Euro (EUR) – The Pound to Euro exchange rate was able to climb up from a three-week-low on Tuesday as investors brought Sterling higher ahead of what could be a pivotal ‘Super Thursday’ for the currency.

GBP/EUR gained almost a cent throughout the day despite solid Eurozone news. According to June’s report of the Producer Price Index (PPI), producer prices were up from 0.6% to 0.7% month-on-month, bringing the yearly score up from -3.8% to -3.1%.

This news was good for the European Central Bank (ECB) as it increased hopes that inflation would recover. However, some analysts claimed that the figure meant little for long-term inflation which may have hindered a potential Euro rally.

Wednesday’s session saw the publication of Services and Composite PMIs for the Eurozone. As is to be expected with the Eurozone, the figures were mixed. France’s scores came in above expectations but Germany’s let markets down.

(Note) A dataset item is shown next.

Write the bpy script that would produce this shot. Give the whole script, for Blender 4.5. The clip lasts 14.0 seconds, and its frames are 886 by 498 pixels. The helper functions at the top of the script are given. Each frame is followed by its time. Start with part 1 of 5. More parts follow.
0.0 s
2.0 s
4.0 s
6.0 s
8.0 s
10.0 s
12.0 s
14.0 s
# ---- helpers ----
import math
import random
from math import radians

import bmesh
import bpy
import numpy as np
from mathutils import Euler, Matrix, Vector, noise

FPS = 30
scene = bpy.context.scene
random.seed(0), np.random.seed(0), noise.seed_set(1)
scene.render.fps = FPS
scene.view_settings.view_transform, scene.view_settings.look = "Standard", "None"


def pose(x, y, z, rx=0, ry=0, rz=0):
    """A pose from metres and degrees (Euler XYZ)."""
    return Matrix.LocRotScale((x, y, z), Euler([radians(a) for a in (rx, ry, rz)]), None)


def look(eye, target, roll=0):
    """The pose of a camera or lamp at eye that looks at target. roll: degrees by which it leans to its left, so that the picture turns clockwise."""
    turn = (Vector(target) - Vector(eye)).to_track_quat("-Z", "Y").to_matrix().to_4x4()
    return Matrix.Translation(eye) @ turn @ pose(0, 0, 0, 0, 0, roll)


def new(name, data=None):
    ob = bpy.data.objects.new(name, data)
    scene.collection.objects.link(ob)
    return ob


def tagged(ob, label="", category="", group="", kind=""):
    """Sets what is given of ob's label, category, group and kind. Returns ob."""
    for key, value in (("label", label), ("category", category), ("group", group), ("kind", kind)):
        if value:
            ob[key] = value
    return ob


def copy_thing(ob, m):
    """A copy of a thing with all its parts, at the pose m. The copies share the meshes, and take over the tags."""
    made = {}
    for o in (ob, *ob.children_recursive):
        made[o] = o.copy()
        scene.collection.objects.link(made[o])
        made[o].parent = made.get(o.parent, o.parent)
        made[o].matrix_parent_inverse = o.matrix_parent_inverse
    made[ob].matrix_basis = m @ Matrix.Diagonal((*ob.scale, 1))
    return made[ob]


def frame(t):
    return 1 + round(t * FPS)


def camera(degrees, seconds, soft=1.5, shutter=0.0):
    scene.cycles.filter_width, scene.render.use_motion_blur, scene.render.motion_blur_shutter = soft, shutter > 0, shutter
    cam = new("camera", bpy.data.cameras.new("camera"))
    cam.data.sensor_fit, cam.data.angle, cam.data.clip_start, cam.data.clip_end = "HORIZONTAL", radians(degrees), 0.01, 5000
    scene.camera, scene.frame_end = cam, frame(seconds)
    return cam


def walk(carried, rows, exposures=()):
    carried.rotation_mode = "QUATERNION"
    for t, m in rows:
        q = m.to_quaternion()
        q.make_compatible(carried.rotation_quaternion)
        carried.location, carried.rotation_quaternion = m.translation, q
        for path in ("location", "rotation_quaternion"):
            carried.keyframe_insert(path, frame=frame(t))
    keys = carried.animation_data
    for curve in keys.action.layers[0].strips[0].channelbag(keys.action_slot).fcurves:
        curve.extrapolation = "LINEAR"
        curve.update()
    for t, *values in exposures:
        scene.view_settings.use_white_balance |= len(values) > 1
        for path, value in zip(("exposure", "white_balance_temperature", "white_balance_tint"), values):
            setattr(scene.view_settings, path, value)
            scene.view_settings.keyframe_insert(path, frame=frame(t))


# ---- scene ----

The German print revealed that a preliminary Services forecast of 54.6 was a little optimistic, with the final score being 54.4. German Composite PMI scored at 55.3 as expected.

Overall though, the Eurozone fated better-than-expected. Eurozone Services were up from preliminary scores of 52.7 to 52.9, and the Composite print improved from 52.9 to 52.3. These results could give the Euro a boost going forward, especially if UK data disappoints.

Canadian Dollar (CAD) – The Pound to Canadian Dollar hit a monthly high on Tuesday as a ‘short cover’ rallying Pound was able to easily advance on a floundering Canadian Dollar.

GBP/CAD gained almost two cents throughout the session and began to trade at highs not seen since the last week of June.

However, the ‘Loonie’ could recover these levels in the coming days if bearish Pound forecasts come true.

Markets do not have high hopes for Wednesday’s Services and Composite PMI scores, and a wide majority of economists expect that the Bank of England (BoE) will finally introduce stimulus measures during its ‘Super Thursday’ policy decision tomorrow.